Orbital Angular Momentum and Photon Energy

[jkg0]

Just a quick question on photon orbital angular momentum.
In the equation for photon energy: E² = p²c² + m²c⁴

Is OAM counted in the p²c² part? Or does the above equation only apply to photons with normal momentum and there is another term for the angular momentum?

The normal relation for p seems to be p = kħ but isn't k just a vector?

 

[jfizzix]

The energy momentum relation for a photon is, $E=pc=\hbar k c$ since $m=0$.

If you really want to talk about OAM for a single photon, you will have to specify it's quantum state. Now, you can represent the state of a photon as an infinite sum over all possible momenta (i.e., plane waves, each with a different momentum $\hbar \vec{k}$), but you can also represent the state of a photon as an infinite sum over all possible values of angular momentum $L=m\hbar$. The best you can do in finding the angular momentum of a photon is knowing the probabilities of measuring any particular value of the angular momentum, or measuring the average value from that distribution.

Wikipedia has a decent coverage of this.

 

[jkg0]

The problem I am having is that the energy for a single photon is defined by $E=pc=\hbar k c$ with the k vector.
If the quantum state of the photon can also be written as the integration of $L=m\hbar$ over varying probabilities is there a way to write the energy momentum relationship with respect to the m values of angular momentum instead of the k vector?

 

[vanhees71]

There's no sensible notion of a photon's orbital and spin angular momentum, because there's no gauge invariant definition of this splitting. Only total angular momentum has a physical meaning in this case.

 

[jfizzix]

I would say there is a meaningful decomposition of orbital and spin angular momentum, though the exact values depend on your reference frame.

The spin-angular momentum is given by a photon's polarization state,
while the orbital angular momentum is obtained from its linear momentum.

As far as expressing the energy-momentum relation in terms of angular momentum, I don't know that the four-vector for angular momentum would be.

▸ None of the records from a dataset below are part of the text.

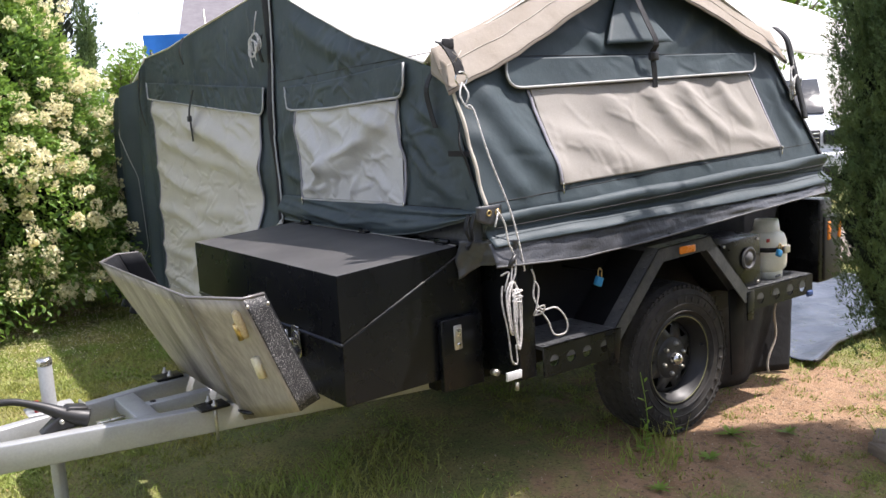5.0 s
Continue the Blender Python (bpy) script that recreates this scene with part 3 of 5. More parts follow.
def build_stone_guard():
    t = thing("stone_guard", "dull stained aluminium stone guard with a black back", "stone guard")
    top, bot = 0.978, 0.505
    # plan of the shield at top and at foot, from one tip to the other
    up = [(-0.790, -0.008), (-0.875, -0.035), (-0.990, 0.150), (-0.990, 1.235), (-0.875, 1.420), (-0.780, 1.395)]
    dn = [(-0.627, -0.012), (-0.715, -0.045), (-0.735, 0.405), (-0.735, 0.980), (-0.715, 1.385), (-0.627, 1.372)]
    mid = [(0, 0), (0, 0), (-0.769, 0.371), (-0.769, 1.016), (0, 0)]
    zb = [0.585, 0.573, 0.430, 0.430, 0.573, 0.585]
    names = ("wing", "corner_panel", "face_panel", "corner_panel", "wing")

    def panel(i, off):
        q = []
        for k in (i, i + 1):
            for P, z in ((up, [top] * 6), (mid, [0.503] * 6) if i == 2 else (dn, zb)):
                q.append(Vector((P[k][0] + off, P[k][1] + (off if k < 3 else -off), z[k])))
        a, b_, c, d = q[0], q[1], q[2], q[3]
        return sheet(lambda u, v: lerp(lerp(a, c, u), lerp(b_, d, u), v) + Vector((0.006 * nse(u * 3, v * 3, i) * (u * (1 - u) * 4), 0, 0)), 12, 8)
    for i in range(5):
        ob = cloth(names[i], panel(i, 0.0), SPECK if i in (0, 4) else ALU, t, "black primer speckled with bare metal" if i in (0, 4) else "bare dull aluminium", 0.004)
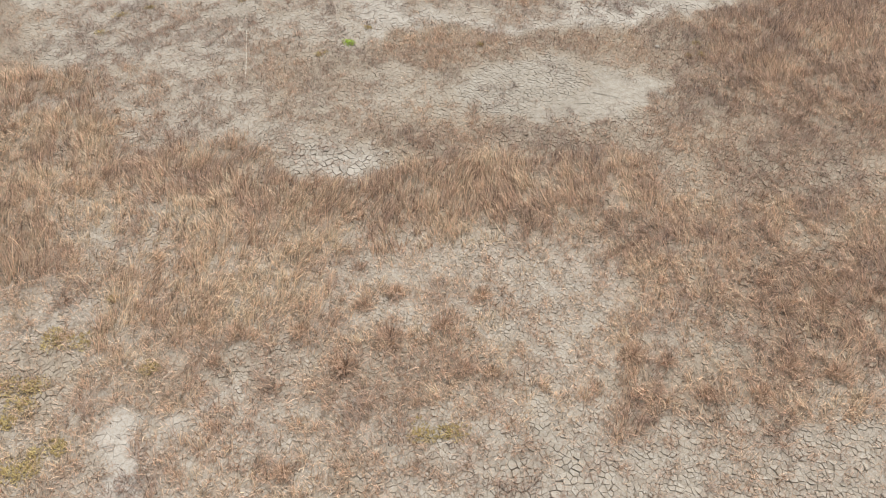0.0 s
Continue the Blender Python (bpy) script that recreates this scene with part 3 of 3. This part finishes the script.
def grow(name, per_m2, seed, tall, count, segs, label):
    x, y, r = scatter(per_m2, seed)
    cover, length, tint, tufty = (sample(f, x, y) for f in (COVER, LENGTH, TINT, TUFTY))
    clump = 0.72 * cloud(x, y, 0.13, 2, 71) + 0.28 * cloud(x, y, 0.5, 2, 74)
    p = cover + tufty * (np.clip((clump - 0.5 - 0.28 * (0.5 - cover)) / 0.07 + 0.5, 0, 1) - cover)
    share = np.clip((length - 0.09) / 0.08, 0, 1)
    p = p * (share if tall else 1 - 0.75 * share)
    ok = r.random(len(x)) < p
    x, y, length, tint, cover = x[ok], y[ok], length[ok], tint[ok], cover[ok]
    n = len(x)
    size = 0.65 + 0.7 * cloud(x, y, 0.5, 2, 72) + 0.3 * (r.random(n) - 0.5)
    hue = tint + 0.6 * (cloud(x, y, 0.4, 3, 73) - 0.5) + (0.55 if tall else 0.25) * (r.random(n) - 0.5)
    if not tall:
        hue = hue + 0.06
    hue = hue + 0.06 * np.clip((y - 9) / 2, 0, 1)
    az = lean_field(x, y) + 0.5 * (r.random(n) - 0.5)
    k = r.integers(int(count * 0.6), int(count * 1.4) + 1, n)
    idx = np.repeat(np.arange(n), k)
    m = len(idx)
    spread = 0.04 if tall else 0.05
    ang, rad = r.random(m) * 6.283, spread * np.sqrt(r.random(m))
    bx, by = x[idx] + rad * np.cos(ang), y[idx] + rad * np.sin(ang)
    root = np.stack([bx, by, level(bx, by) - 0.004], -1)
    if tall:
        a = az[idx] + r.normal(0, 0.45, m)
        lean0, lean1 = np.radians(r.uniform(10, 60, m)), np.radians(r.uniform(40, 100, m)) * (0.65 + 0.65 * cloud(x, y, 0.8, 2, 75))[idx]
        width = r.uniform(0.003, 0.0062, m)
    elif segs > 1:
        a = r.random(m) * 6.283
        lean0, lean1 = np.radians(r.uniform(5, 60, m)), np.radians(r.uniform(50, 110, m))
        width = r.uniform(0.003, 0.006, m)
    else:
        a = r.random(m) * 6.283
        lean0 = lean1 = np.radians(r.uniform(25, 88, m))
        width = r.uniform(0.003, 0.0055, m)
    ln = (length * size)[idx] * r.uniform(0.55, 1.2, m)
    straw = r.random(m) < np.where(y > 8, 0.06, 0.13 if tall else 0.06)[idx]
    width = np.where(straw, width * 1.4, width)
    ln = np.where(straw & tall, ln * 1.25, ln)
    v, t, tn = blades(root, a, lean0, lean1, ln, width, r.normal(0, 0.55, m), np.clip(hue[idx] - 0.30 * straw + r.normal(0, 0.08, m), 0, 1), segs)
    q = len(t) // 3
    ob = mesh_object(name, v, t, np.arange(q) * 3, np.full(q, 3), GRASS, attrs={"tint": tn})
    tagged(ob, label, "grass", kind="stuff")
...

The energy-momentum relation comes from the conservation of the "length" of the momentum four-vector.
$p^{\mu}p_{\mu} = \frac{E^{2}}{c^{2}}-p^{2} =\frac{E'^{2}}{c^{2}}=m^{2}c^{2}$
Rearranged, this gives
$E^{2} = p^{2}c^{2}+m^{2}c^{4}$
which looks more familiar (where again for a photon $m=0$.

Unfortunately, I don't know what the angular-momentum four-vector would be, but I expect it must be possible to represent energy in terms of angular momentum just as it is in Newtonian physics

 

[vanhees71]

Exactly! No only you don't know what the angular-momentum four-vector would be but nobody else. Only total angular momentum is a gauge invariant quantity and defined via the corresponding Belinfante energy-momentum tensor components. Written in 3D-form it reads
$$\vec{J} = \int_{\mathbb{R}^3} \mathrm{d}^3 \vec{x} \vec{x} \times (\vec{E} \times \vec{B}).$$
A basis for the polarization states of the photon are the helicity $\eta=\pm 1$ states. These are the dual and self-dual parts of the Faraday (fielt-strength) tensor or in terms of classical optics the right- and left-circular polarized modes of the electromagnetic field.

 

[DrDu]

I think it is important to note that angular momentum eigenstates (vector spherical harmonics) can be constructed from momentum eigenstates with the same absolute value k but different direction. Hence the relation between E and k remains valid.